Newport looks to the cruise ship industry to help float its boat

Newport looks to the cruise ship industry to help float its boat


NEWPORT Newport could find its niche in the niche cruise industry, experts say, but it’s not going to happen overnight.

A recent feasibility study found that the Port of Newport has the infrastructure to host smaller cruise ships, up to 600 feet, and initial response from the industry has been positive, says Bill Cook, principal partner at Cook and Associates in Astoria, which conducted the study. Executives at Princess Cruise Lines have even expressed interest in sending a ship there for a test run.

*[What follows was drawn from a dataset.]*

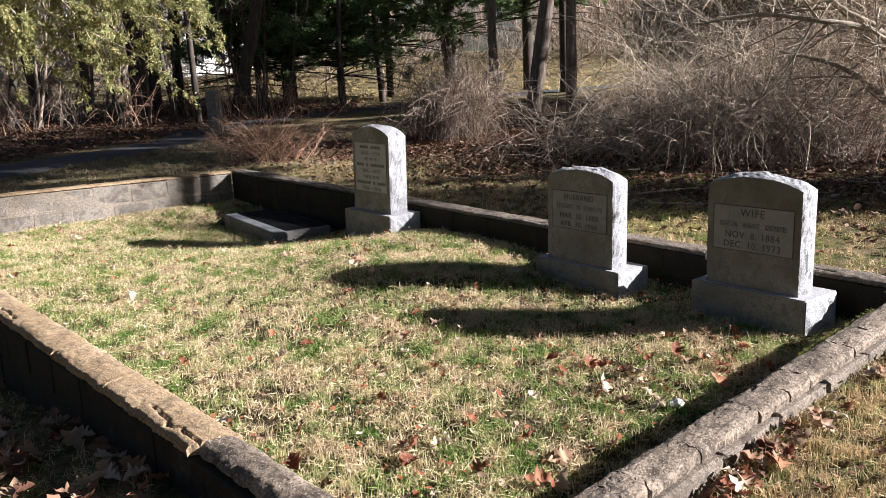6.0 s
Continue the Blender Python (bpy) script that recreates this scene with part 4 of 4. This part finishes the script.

Unlike Astoria, which serves as a stopover for larger ships making the transition from summer tours in Alaska to winter waters down south, Newport’s opportunity lies in attracting specialized, niche excursions, Cook says. The smaller vessels could stay longer and even use Newport as a point of embarkation for other destinations along the Columbia River.

Drawing cruise ships to port is no easy task, though. Some communities, such as  Eureka, Calif., have been trying to entice cruise lines for years but continue to get the cold shoulder, says Lawrence Dessler, executive director of the Niche Cruise Marketing Alliance, an organization that promotes the industry. Even in Astoria, where 19 cruise ships are expected this year, it took about 10 years to grab the industry’s attention, says Bruce Conner, director of cruise marketing for Astoria’s port. He estimates that $20,000 to $30,000 is spent annually in further marketing efforts.

For Newport to see any cruise traffic, it’s also going to take aggressive marketing, Cook and Dessler agree. Networking with other ports of call, including Astoria, to develop itineraries in the region will be critical.

With each cruise patron spending from $70 to $120 on average at each port of call, the industry can be quite a boon for local business, though the feasibility study did not address the economic impact for Newport. This month, officials plan to begin gauging support from the community before deciding how to proceed.